Gallery thrilled to help indigenous artists ‘pay their rent’

September 4, 2023

Gallery thrilled to help indigenous artists ‘pay their rent’

Maila Urale says she is proud to promote artists from her Moana Fresh gallery. Photo: Nina Tapu

Moana Fresh gallery director Maila Urale says she gets giddy at the thought of paying out her artists.

“It feels really amazing when we can pay our artists. Like yay . . .  this can help towards paying your rent."

Urale co-founded Moana Fresh in Avondale with Ahilapalapa Rands in 2019 and since then the gallery and community space that celebrates Pasifika and Maori creatives has garnered more than 50 creatives on the books.

Artists exhibit their work via the shop's window gallery Kū Kahiko, which draws in art enthusiasts and patrons into the store who can view and buy the works.

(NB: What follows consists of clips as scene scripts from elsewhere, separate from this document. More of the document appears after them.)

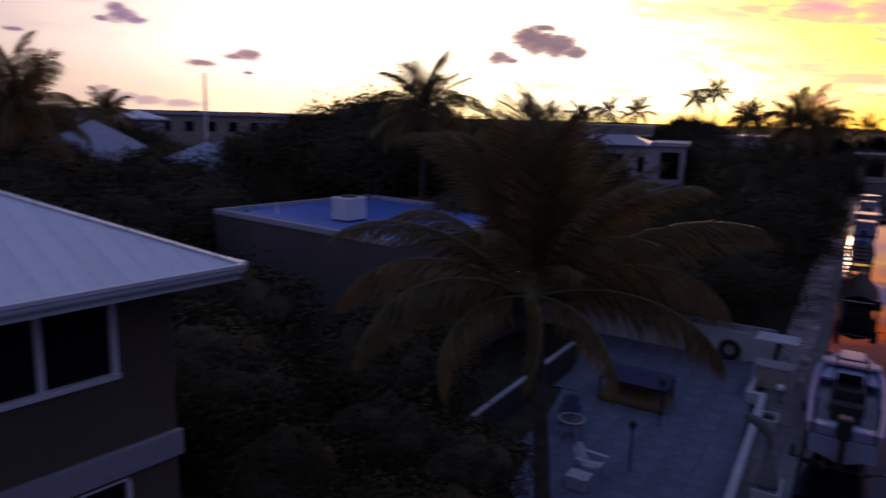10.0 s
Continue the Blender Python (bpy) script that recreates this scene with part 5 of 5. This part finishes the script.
# dark garden wall with a broken white cap at the garden side of the patio
rf = thing("garden_wall", "low dark garden wall with a white cap", "wall")
a, b = Vector((14.93, 0.90, 0)), Vector((24.39, 2.06, 0))
part("wall", Shape().beam(a + Vector((0, 0, 0.43)), b + Vector((0, 0, 0.43)), 0.10, 0.86), DARK_WOOD, rf)
for p, q in ((0.0, 0.075), (0.13, 0.53), (0.60, 1.0)):
    part("cap", Shape().beam(a + (b - a) * p + Vector((0, 0, 0.9)), a + (b - a) * q + Vector((0, 0, 0.9)), 0.13, 0.08), DULL_WHITE, rf, "white painted cap")
# shaded daybed
db = canal_thing("daybed", "wooden daybed under a navy canvas canopy", "daybed", 23.25, 5.2)
db.matrix_basis = db.matrix_basis @ Matrix.Scale(0.8, 4)
part("platform", Shape().box(-0.9, 0.75, -1.45, 1.35, 0.12, 0.24, 0.01), TEAK, db)
for k in range(9):
    part("slat", Shape().box(-0.85 + k * 0.175, -0.72 + k * 0.175, -1.38, 1.28, 0.38, 0.42), TEAK, db)
part("seat_back", Shape().box(0.62, 0.74, -1.4, 1.3, 0.42, 0.9, 0.01), TEAK, db)
part("front_rail", Shape().box(-0.95, -0.88, -1.45, 1.35, 0.24, 0.38), TEAK, db)
for x in (-0.85, 0.7):
    for y in (-1.4, 1.3):
        part("post", Shape().box(x - 0.04, x + 0.04, y - 0.04, y + 0.04, 0.0, 1.14), BLACK, db)
part("canopy", Shape().slab([(-0.9, -1.5, 1.1), (0.1, -1.5, 1.34), (0.1, 1.4, 1.34), (-0.9, 1.4, 1.1)], 0.03).slab([(0.1, -1.5, 1.34), (0.95, -1.5, 1.2), (0.95, 1.4, 1.2), (0.1, 1.4, 1.34)], 0.03), CANVAS, db, "navy canvas canopy")
# garden torches
for u, v, h in ((18.25, 3.85, 1.5), (21.6, 3.95, 1.62)):
    tq = canal_thing("garden_torch", "dark garden torch on a slim pole", "garden torch", u, v, group="torches")
    part("pole", Shape().tube([(0, 0, 0), (0, 0, h - 0.15)], 0.03, 7), BLACK, tq)
    part("head", Shape().tube([(0, 0, h - 0.2), (0, 0, h - 0.08), (0, 0, h), (0, 0, h + 0.06)], [0.04, 0.11, 0.10, 0.03], 9), BLACK, tq)


def adirondack(u, v, turn, material, label):
    """Slatted garden chair with a raked back and wide arms."""
    c = canal_thing("adirondack_chair", label, "chair", u, v, 0.06, turn, "patio chairs")
    c.matrix_basis = c.matrix_basis @ Matrix.Scale(0.8, 4)
    for k in range(5):
        y = -0.24 + k * 0.12
        part("back_slat", Shape().beam((-0.12, y, 0.28), (-0.48, y * 1.12, 0.98 - 0.06 * abs(k - 2)), 0.10, 0.02, (1, 0, 0.4)), material, c)
    for k in range(5):
        part("seat_slat", Shape().box(-0.15 + k * 0.12, -0.05 + k * 0.12, -0.27, 0.27, 0.28 + 0.022 * k, 0.30 + 0.022 * k), material, c)
    for sy in (-1, 1):
        part("arm", Shape().box(-0.32, 0.5, sy * 0.38 - 0.07, sy * 0.38 + 0.07, 0.56, 0.585, 0.006), material, c)
        part("front_leg", Shape().box(0.38, 0.46, sy * 0.36 - 0.02, sy * 0.36 + 0.02, 0, 0.56), material, c)
        part("side_rail", Shape().beam((0.42, sy * 0.3, 0.34), (-0.5, sy * 0.3, 0.05), 0.025, 0.12), material, c)
    return c


adirondack(17.55, 4.75, -95, DULL_WHITE, "white slatted garden chair on the patio")
adirondack(20.3, 6.4, 200, CANVAS, "dark blue slatted garden chair on the patio")
tb = canal_thing("side_table", "small round glass-topped patio table with a white rim", "table", 19.4, 6.0, 0.06)
part("top", Shape().tube([(0, 0, 0.52), (0, 0, 0.545)], 0.36, 18), DARKGLASS, tb, "dark glass top")
part("rim", Shape().tube([(0.38 * math.cos(k * math.pi / 10), 0.38 * math.sin(k * math.pi / 10), 0.535) for k in range(21)], 0.025, 6), DULL_WHITE, tb)
for k in range(3):
    a = k * 2.1
    part("leg", Shape().tube([(0.1 * math.cos(a), 0.1 * math.sin(a), 0.52), (0.3 * math.cos(a), 0.3 * math.sin(a), 0)], 0.02, 6), DULL_WHITE, tb)
ot = canal_thing("footstool", "low slatted white footstool", "footstool", 16.7, 4.7, 0.06)
for k in range(5):
    part("slat", Shape().box(-0.25, 0.25, -0.28 + k * 0.12, -0.18 + k * 0.12, 0.32, 0.345), DULL_WHITE, ot)
for x in (-0.2, 0.2):
    part("leg", Shape().box(x - 0.025, x + 0.025, -0.25, 0.25, 0, 0.32), DULL_WHITE, ot)


# ---- boats ----
def hull_shape(length, beam, height, floor, n=18, blunt=0.0):
    """An open hull: sides with thickness, pointed bow at +x, flat transom at x = 0, and an inner floor."""
    s = Shape()
    outer, inner = [], []
    for i in range(n + 1):
        t = i / n
        half = beam / 2 * (0.90 + 0.10 * min(1, t * 3)) * (1 - (1 - blunt) * max(0, (t - 0.5) / 0.5) ** (2.6 + 2 * blunt))
        sheer = height * (1 + 0.28 * t ** 2)
        outer.append((t * length, half, sheer, 0.06 + 0.55 * max(0, t - 0.7) ** 1.3))
    for sgn in (1, -1):
        k = len(s.v)
        for x, h, z, keel in outer:
            hi = max(0.0, h - 0.12)
            s.v += [(x, 0, keel - 0.25), (x, sgn * h * 0.72, keel), (x, sgn * h, z - 0.08), (x, sgn * (h + 0.03), z), (x, sgn * hi, z), (x, sgn * hi * 0.96, floor), (x, 0, floor)]
        for i in range(n):
            for j in range(6):
                q = (k + i * 7 + j, k + (i + 1) * 7 + j, k + (i + 1) * 7 + j + 1, k + i * 7 + j + 1)
                s.f.append(q if sgn < 0 else q[::-1])
        s.f.append(tuple(k + j for j in range(7)))
    return s


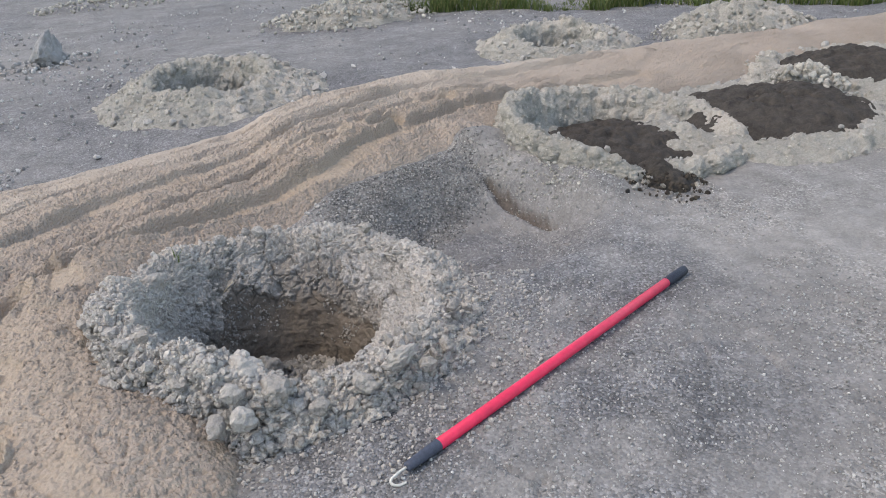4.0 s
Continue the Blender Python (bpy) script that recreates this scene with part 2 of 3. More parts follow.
def grid_faces(rows, cols, wrap=False):
    i = np.arange(rows - 1)[:, None] * cols
    j = np.arange(cols if wrap else cols - 1)[None]
    k = (j + 1) % cols
    return np.stack([i + j, i + k, i + cols + k, i + cols + j], -1).reshape(-1, 4)


def part(name, me, parent, label="", m=None):
    ob = new(name, me)
    ob.parent = parent
    if m is not None:
        ob.matrix_local = m
    return tagged(ob, label) if label else ob


def stretch_axis(lo, hi, d, far_lo, far_hi, grow=1.07):
    mid = np.arange(lo, hi + d / 2, d)
    up, down, s = [hi], [lo], d
    while up[-1] < far_hi or down[-1] > far_lo:
        s *= grow
        if up[-1] < far_hi:
            up.append(up[-1] + s)
        if down[-1] > far_lo:
            down.append(down[-1] - s)
    return np.concatenate([down[:0:-1], mid, up[1:]])


def stone_shape(seed, subdivisions=2, rough=0.22, flat=0.8):
    """Vertices and faces of one angular clod of radius 1, broken and crumbly."""
    bm = bmesh.new()
    bmesh.ops.create_icosphere(bm, subdivisions=subdivisions, radius=1)
    v = np.array([p.co[:] for p in bm.verts])
    f = np.array([[q.index for q in p.verts] for p in bm.faces])
    bm.free()
    rnd = np.random.RandomState(seed)
    for _ in range((12, 12, 12, 11, 8, 8)[subdivisions]):      # flats broken off at random
        way = rnd.normal(size=3)
        way /= np.linalg.norm(way)
        cut = (0.42 if subdivisions < 4 else 0.60) + 0.32 * rnd.rand()
        over = np.maximum(v @ way - cut, 0)
        v = v - 0.92 * over[:, None] * way
    v = v / np.linalg.norm(v, axis=1).max()
    v *= (1 + rough * fbm(v[:, 0], v[:, 1], v[:, 2], 0.9, 3, seed))[:, None]
    if subdivisions > 2:    # crumbs that cling to a large clod
        q = v / np.linalg.norm(v, axis=1, keepdims=True)
        grow = 0.14 * lumps3(v[:, 0], v[:, 1], v[:, 2], 0.42, seed, 0.7) + 0.08 * fbm(v[:, 0], v[:, 1], v[:, 2], 0.22, 4, seed + 1, 0.7)
        if subdivisions > 3:
            grow = grow + 0.11 * lumps3(v[:, 0], v[:, 1], v[:, 2], 0.2, seed + 3, 0.8)
        if subdivisions > 4:
            grow = grow + 0.07 * lumps3(v[:, 0], v[:, 1], v[:, 2], 0.1, seed + 5, 0.85)
        v = v + q * grow[:, None]
    return v * np.array([1, 0.7 + 0.3 * rnd.rand(), flat]), f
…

Moana Fresh stocks and sells artworks including jewellery, ceramics, books and accessories on behalf of their Moana Nui a Kiwa artists and in only three short years have completed nearly 7000 orders.

“We are trying to be sustainable. We are trying to provide some sort of income stream for our artists,” says Maila.

Fifty per cent of the Moana Fresh customers are women and are of Pasifika descent.

Urale stands by the gallery's for-us-by-us kaupapa and stresses the need to "serve the community".

The gallery is not profit-driven and is a social enterprise owned and operated by artists who are sensitive to the needs and expectations of artists.

“It’s not just a sales transaction. People get to take away knowledge. There’s so many layers. It is quite political having this type of representation.”

Past experiences in the art world have taught Urale there is a standard of treatment artists need to look out for, especially when it comes to interacting with dealers.

“A lot of dealers are not artists. They are businesspeople who are passionate about art.”

Urale differentiates her practice from dealer galleries that promote indigenous art by "curating through an indigenous lens".

Moana Fresh is passionate about artist advocacy and runs a Creative New Zealand programme helping emerging creatives navigate the art world.

“We hold very informal talanoa-korero sessions and get leaders in like Victor Rodgers from Savage Colonisers and Jessica Papalagi who did a session on arts funding.

"We have curators come through and had an accountant in to teach about how to do your tax.”

Maila says it is a privilege and an opportunity to tautoko artists of the Pacific diasporas and that Moana Fresh's guiding principle is whanaungatanga.

Underscoring that whanau-friendly approach, Maila takes a call from her next exhibitor, Samoan artist Sean Hill, and offers him a petrol voucher as he makes his way up from New Plymouth.